I talked to Aaron about this and his advice was that a client-side JavaScript embedded map would be the easiest option. But that seemed like overkill to me. This map didn’t need to be pannable or zoomable; just glanceable. So I decided to see if how far I could get with a static map. I timeboxed two hours for it.

After two hours, I admitted defeat.

I was able to find the kind of static maps I wanted from Mapbox—I’m already using them for my check-ins. I could even add a polyline, which is exactly what I wanted. But instead of passing latitude and longitude co-ordinates for the points on the polyline, the docs explain that I needed to provide …cur ominous thunder and lightning… The Encoded Polyline Algorithm Format.

Go to that link. I’ll wait.

Did you read through the eleven steps of instructions? Did you also think it was a piss take?

Take the initial signed value.

Multiply it by 1e5.

Convert that decimal value to binary.

Left-shift the binary value one bit.

If the original decimal value is negative, invert this encoding.

Break the binary value out into 5-bit chunks.

Place the 5-bit chunks into reverse order.

OR each value with 0x20 if another bit chunk follows.

Convert each value to decimal.

Add 63 to each value.

Convert each value to its ASCII equivalent.

This was way beyond my brain’s pay grade. But surely someone else had written the code I needed? I did some Duck Duck Going and found a piece of PHP code to do the encoding. It didn’t work. I Ducked Ducked and Went some more. I found a different piece of PHP code. That didn’t work either.

At this point, my allotted time was up. If I wanted to have something to demo by the end of the day, I needed to switch gears. So I did.
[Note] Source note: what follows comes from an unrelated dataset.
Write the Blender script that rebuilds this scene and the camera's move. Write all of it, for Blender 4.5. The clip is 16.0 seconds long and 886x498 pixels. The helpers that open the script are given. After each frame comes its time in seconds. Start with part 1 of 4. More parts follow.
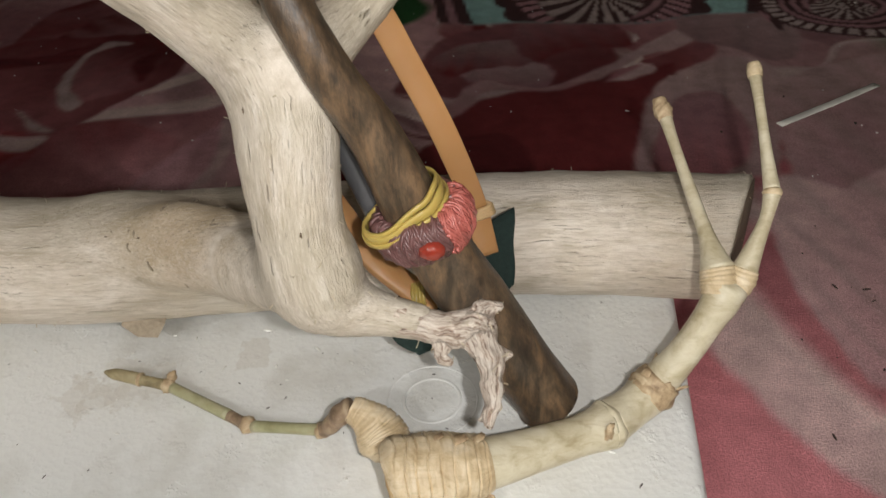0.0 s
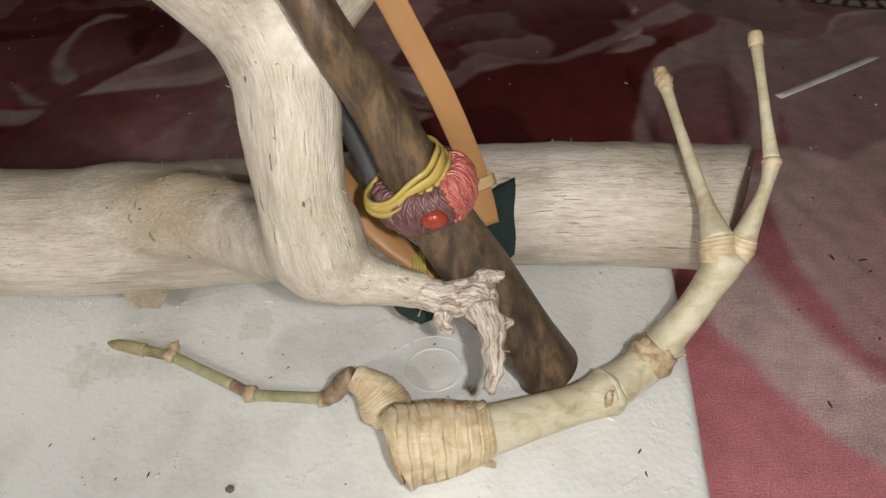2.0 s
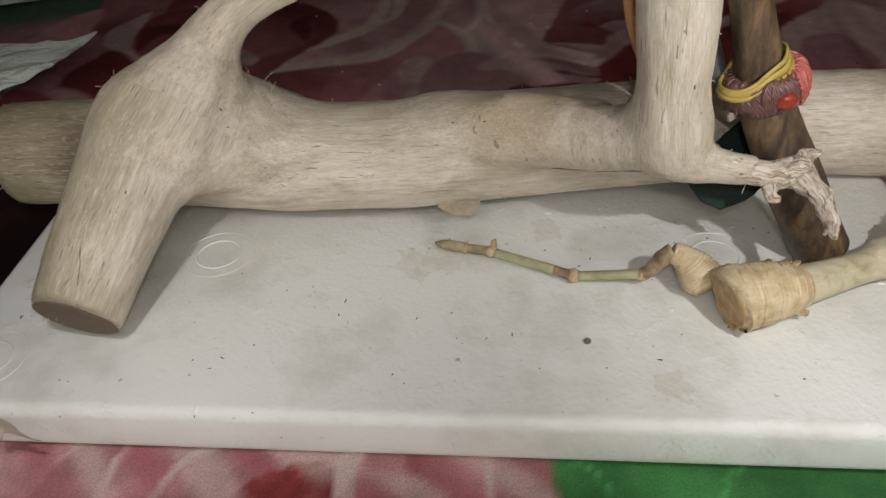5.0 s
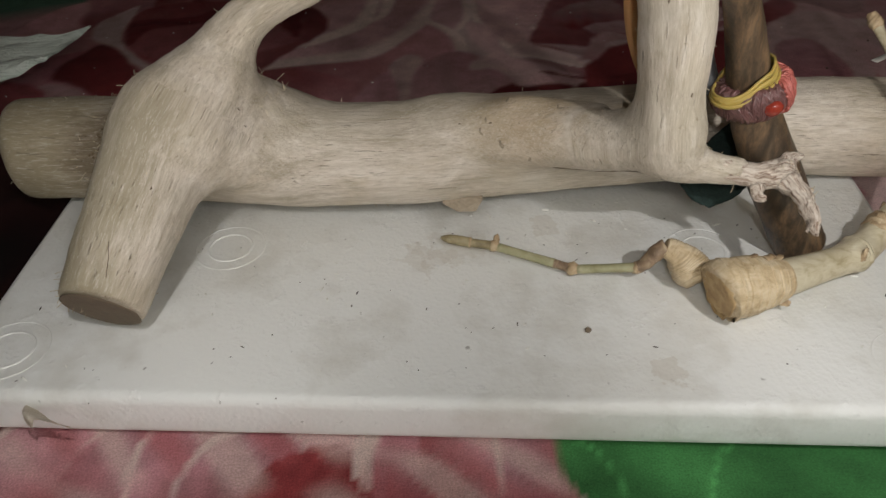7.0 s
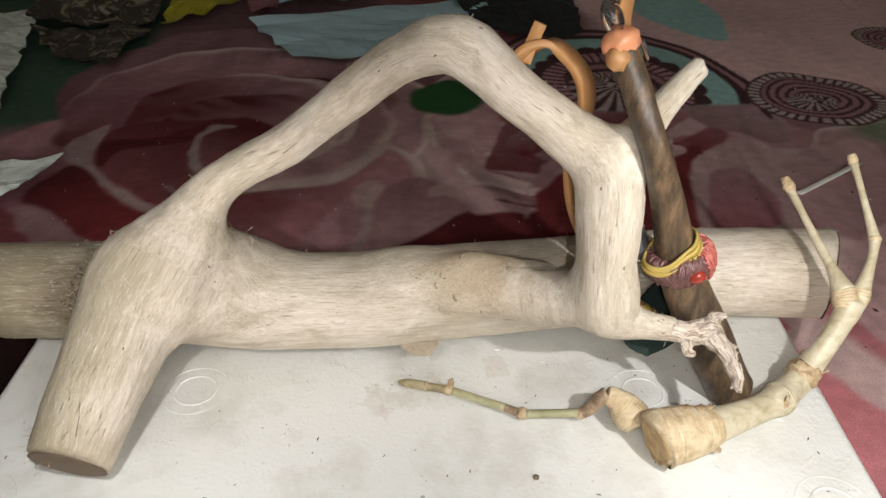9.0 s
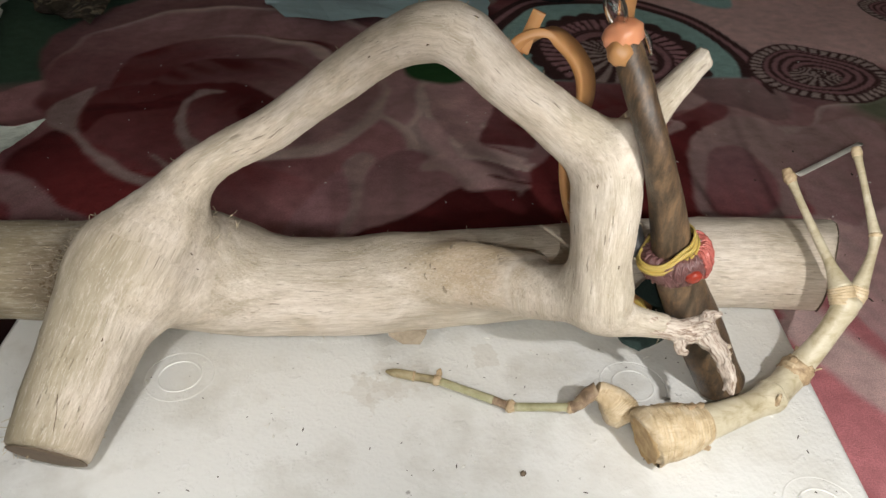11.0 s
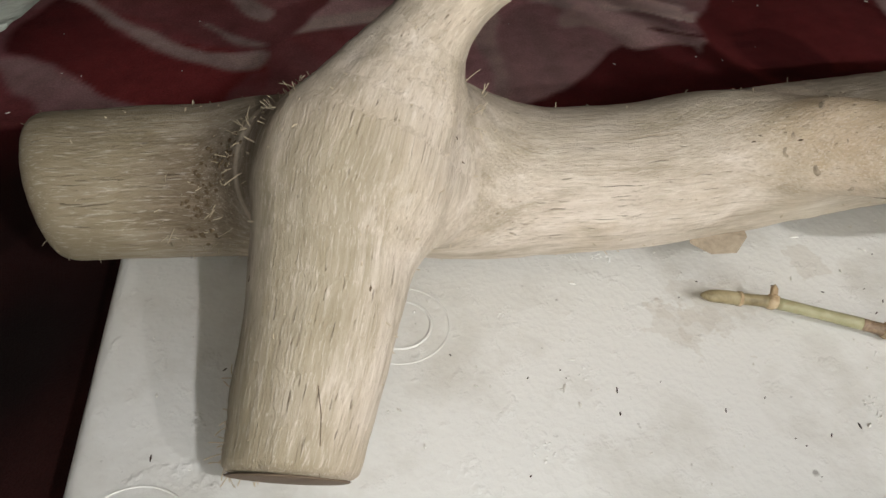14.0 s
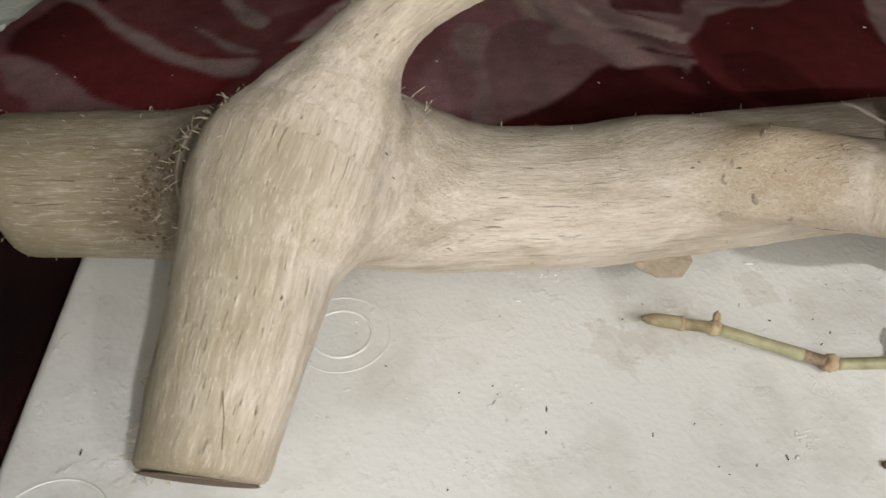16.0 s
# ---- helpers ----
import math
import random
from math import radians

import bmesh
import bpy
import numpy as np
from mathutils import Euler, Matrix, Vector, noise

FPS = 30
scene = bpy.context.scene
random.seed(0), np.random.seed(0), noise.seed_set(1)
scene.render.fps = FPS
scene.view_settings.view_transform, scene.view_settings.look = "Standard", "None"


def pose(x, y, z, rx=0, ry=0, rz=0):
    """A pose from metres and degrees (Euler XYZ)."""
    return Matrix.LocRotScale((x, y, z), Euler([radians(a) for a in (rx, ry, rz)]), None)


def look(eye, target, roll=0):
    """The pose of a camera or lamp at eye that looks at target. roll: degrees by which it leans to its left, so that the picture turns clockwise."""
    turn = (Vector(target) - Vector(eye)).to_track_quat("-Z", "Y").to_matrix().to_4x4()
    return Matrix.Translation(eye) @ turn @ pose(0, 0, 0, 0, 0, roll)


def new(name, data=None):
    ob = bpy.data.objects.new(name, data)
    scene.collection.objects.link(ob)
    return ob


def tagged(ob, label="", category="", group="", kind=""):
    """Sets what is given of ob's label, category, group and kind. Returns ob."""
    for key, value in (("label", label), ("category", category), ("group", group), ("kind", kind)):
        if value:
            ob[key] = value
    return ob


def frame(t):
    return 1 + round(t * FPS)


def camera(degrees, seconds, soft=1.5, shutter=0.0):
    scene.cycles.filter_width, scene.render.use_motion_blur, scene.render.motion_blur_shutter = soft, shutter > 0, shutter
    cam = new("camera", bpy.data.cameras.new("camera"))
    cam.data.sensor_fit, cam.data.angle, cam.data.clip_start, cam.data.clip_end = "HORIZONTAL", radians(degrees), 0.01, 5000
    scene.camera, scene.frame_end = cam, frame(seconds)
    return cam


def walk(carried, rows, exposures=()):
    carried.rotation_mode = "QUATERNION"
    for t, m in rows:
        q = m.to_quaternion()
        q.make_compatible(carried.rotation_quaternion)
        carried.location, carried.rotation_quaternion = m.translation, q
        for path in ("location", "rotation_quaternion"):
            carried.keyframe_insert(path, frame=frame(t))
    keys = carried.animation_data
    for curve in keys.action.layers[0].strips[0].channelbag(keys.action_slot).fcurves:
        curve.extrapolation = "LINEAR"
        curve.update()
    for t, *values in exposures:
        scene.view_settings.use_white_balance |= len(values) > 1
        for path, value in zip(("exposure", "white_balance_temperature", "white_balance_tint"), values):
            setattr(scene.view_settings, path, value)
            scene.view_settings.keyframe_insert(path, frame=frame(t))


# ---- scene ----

I used Leaflet.js to create the maps I wanted using client-side JavaScript. Here’s the JavaScript code I wrote.

It waits until the page has finished loading, then it searches for any instances of the h-geo microformat (a way of encoding latitude and longitude coordinates in HTML). If there are three or more, it generates a script element to pull in the Leaflet library, and a corresponding style element. Then it draws the map with the polyline on it. I ended up using Stamen’s beautiful watercolour map tiles.